◆ **WORK TO DO**
Using the data that follows, return exactly the lines from the one that contains "import random" through the one that contains "pose from metres", ends included.

◇ ◇ ◇ ◇ ◇ ◇ ◇

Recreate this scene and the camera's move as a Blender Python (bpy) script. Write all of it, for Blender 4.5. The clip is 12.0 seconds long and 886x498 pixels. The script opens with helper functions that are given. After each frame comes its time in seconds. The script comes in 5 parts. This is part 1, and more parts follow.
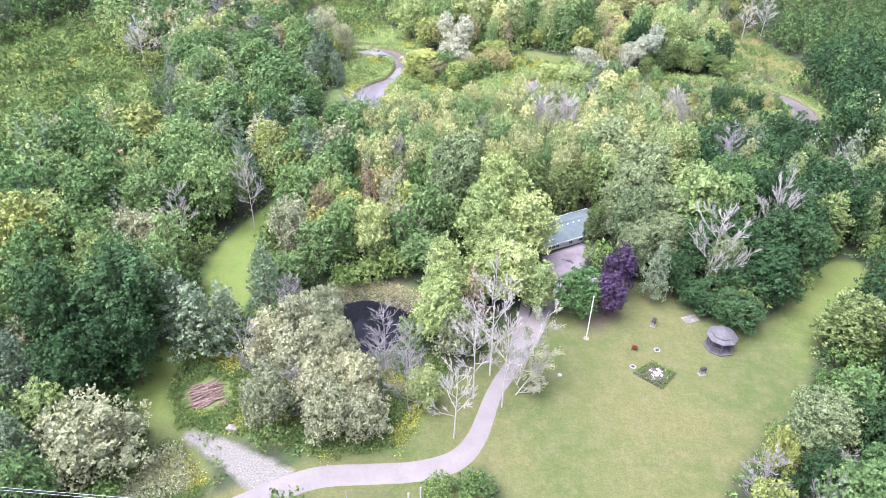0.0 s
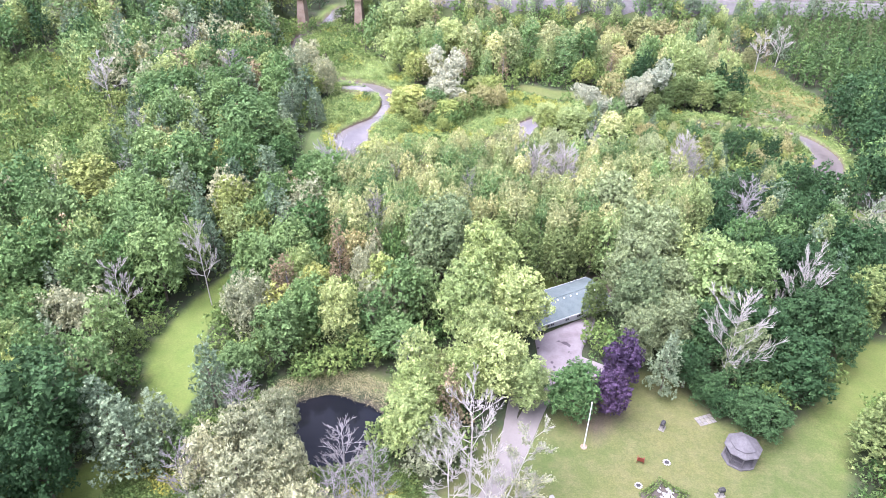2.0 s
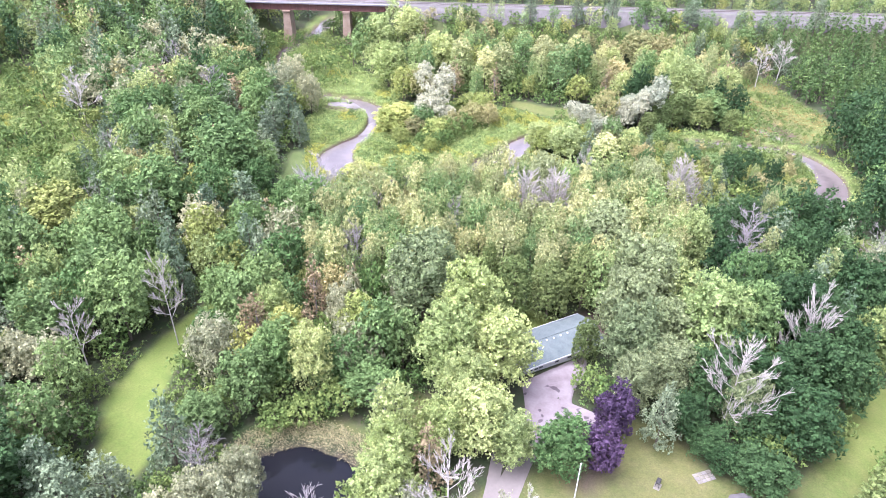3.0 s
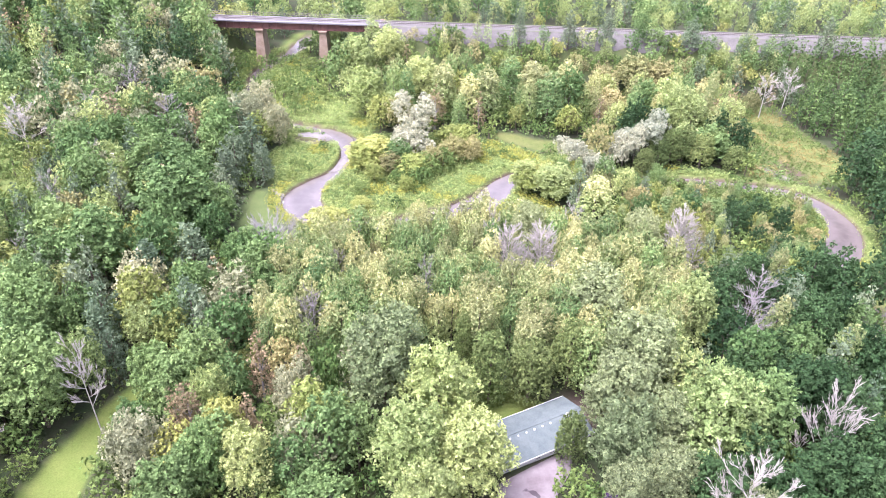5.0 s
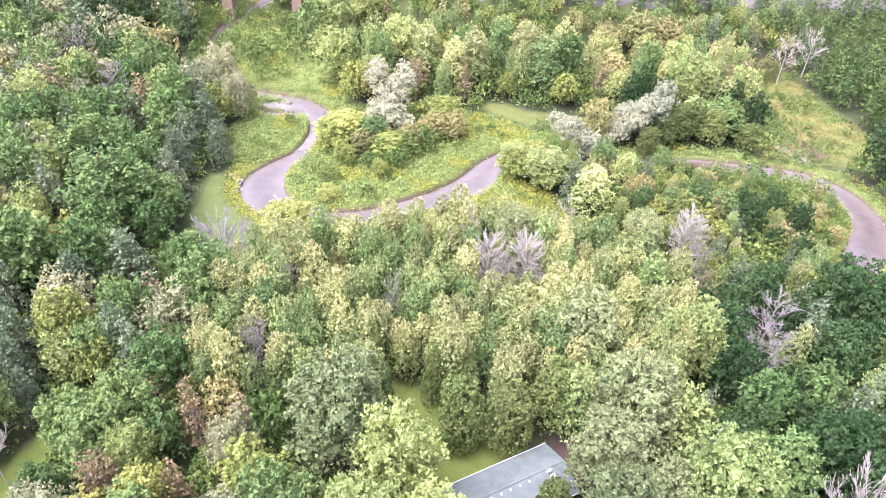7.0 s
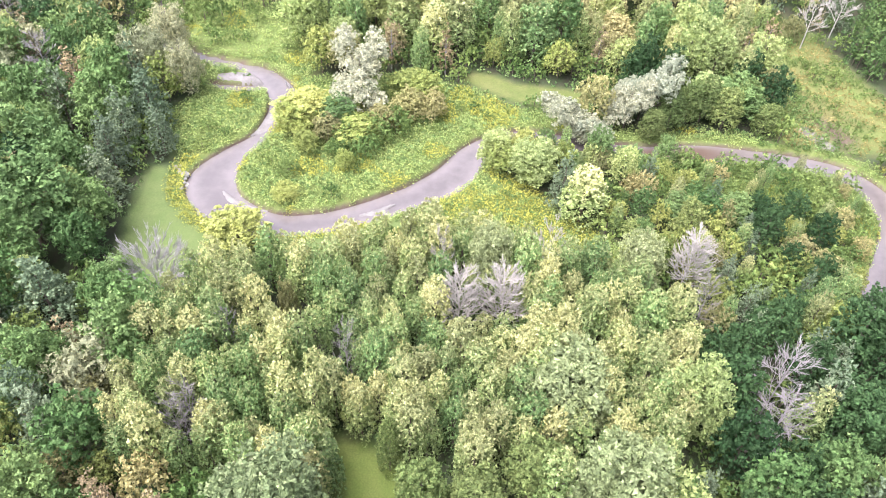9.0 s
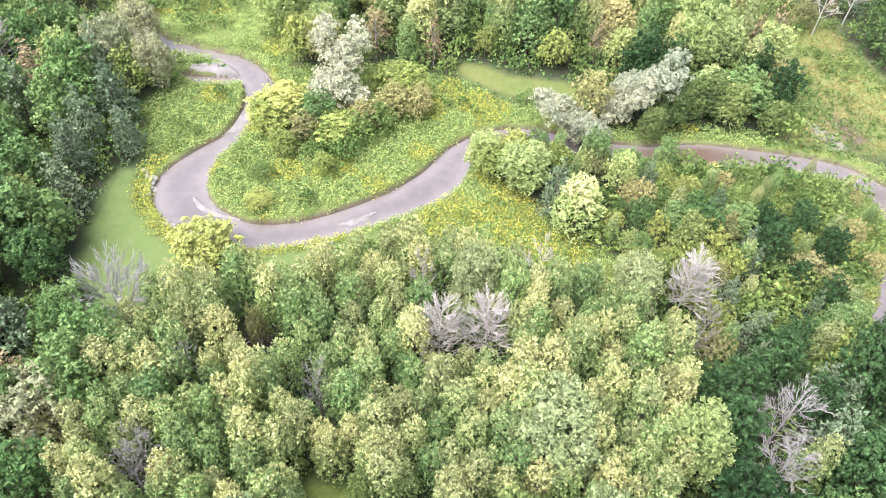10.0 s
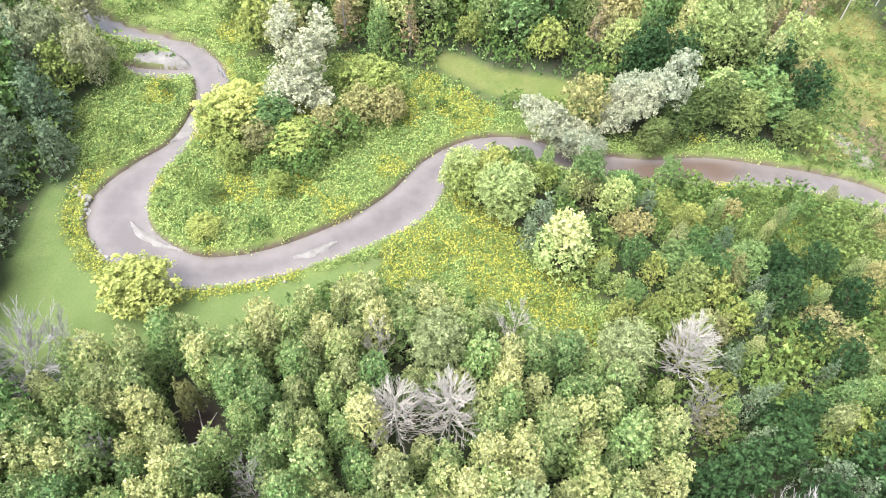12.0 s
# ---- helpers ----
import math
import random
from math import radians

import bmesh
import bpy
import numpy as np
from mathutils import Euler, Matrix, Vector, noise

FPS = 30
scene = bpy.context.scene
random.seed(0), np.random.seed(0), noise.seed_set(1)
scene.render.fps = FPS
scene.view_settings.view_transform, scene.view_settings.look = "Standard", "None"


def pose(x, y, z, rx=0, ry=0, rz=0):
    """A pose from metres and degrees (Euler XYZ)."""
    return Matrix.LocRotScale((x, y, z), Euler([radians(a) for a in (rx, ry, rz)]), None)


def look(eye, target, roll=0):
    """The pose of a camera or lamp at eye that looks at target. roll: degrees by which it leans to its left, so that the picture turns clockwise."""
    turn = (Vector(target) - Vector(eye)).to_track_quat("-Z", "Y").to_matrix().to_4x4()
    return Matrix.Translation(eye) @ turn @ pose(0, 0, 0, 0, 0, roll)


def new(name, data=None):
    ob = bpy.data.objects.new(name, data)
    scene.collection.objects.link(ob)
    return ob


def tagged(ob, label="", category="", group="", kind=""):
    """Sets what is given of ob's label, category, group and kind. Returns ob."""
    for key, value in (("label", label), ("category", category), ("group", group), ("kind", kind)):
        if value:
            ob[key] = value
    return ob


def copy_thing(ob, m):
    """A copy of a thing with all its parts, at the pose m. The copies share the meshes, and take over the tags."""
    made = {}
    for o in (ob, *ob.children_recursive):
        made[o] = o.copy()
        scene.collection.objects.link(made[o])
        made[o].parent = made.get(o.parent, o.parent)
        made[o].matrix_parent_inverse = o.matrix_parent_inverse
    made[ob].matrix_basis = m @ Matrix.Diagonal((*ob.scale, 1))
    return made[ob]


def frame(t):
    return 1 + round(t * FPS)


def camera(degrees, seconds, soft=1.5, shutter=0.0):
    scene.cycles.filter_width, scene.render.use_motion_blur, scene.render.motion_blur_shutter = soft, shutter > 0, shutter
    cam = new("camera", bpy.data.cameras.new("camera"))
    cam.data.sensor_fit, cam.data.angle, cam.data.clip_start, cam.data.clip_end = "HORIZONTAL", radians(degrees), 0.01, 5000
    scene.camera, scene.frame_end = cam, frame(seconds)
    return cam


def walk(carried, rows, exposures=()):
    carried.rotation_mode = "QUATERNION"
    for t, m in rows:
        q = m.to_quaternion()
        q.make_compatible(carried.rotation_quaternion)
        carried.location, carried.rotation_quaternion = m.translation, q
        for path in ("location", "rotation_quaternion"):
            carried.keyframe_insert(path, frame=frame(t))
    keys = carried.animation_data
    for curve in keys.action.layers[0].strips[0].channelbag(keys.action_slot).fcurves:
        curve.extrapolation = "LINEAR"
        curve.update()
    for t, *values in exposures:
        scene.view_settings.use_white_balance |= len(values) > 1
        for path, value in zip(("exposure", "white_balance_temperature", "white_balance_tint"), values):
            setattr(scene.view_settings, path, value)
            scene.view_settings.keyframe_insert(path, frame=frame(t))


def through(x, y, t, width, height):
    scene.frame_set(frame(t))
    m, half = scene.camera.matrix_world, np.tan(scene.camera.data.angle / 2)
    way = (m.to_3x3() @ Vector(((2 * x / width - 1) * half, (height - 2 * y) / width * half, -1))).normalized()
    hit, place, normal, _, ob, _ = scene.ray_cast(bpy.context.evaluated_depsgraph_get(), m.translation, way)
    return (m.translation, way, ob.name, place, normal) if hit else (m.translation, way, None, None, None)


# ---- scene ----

◇ ◇ ◇ ◇ ◇ ◇ ◇

◆ **RESULT BELOW**
import random
from math import radians

import bmesh
import bpy
import numpy as np
from mathutils import Euler, Matrix, Vector, noise

FPS = 30
scene = bpy.context.scene
random.seed(0), np.random.seed(0), noise.seed_set(1)
scene.render.fps = FPS
scene.view_settings.view_transform, scene.view_settings.look = "Standard", "None"


def pose(x, y, z, rx=0, ry=0, rz=0):
    """A pose from metres and degrees (Euler XYZ)."""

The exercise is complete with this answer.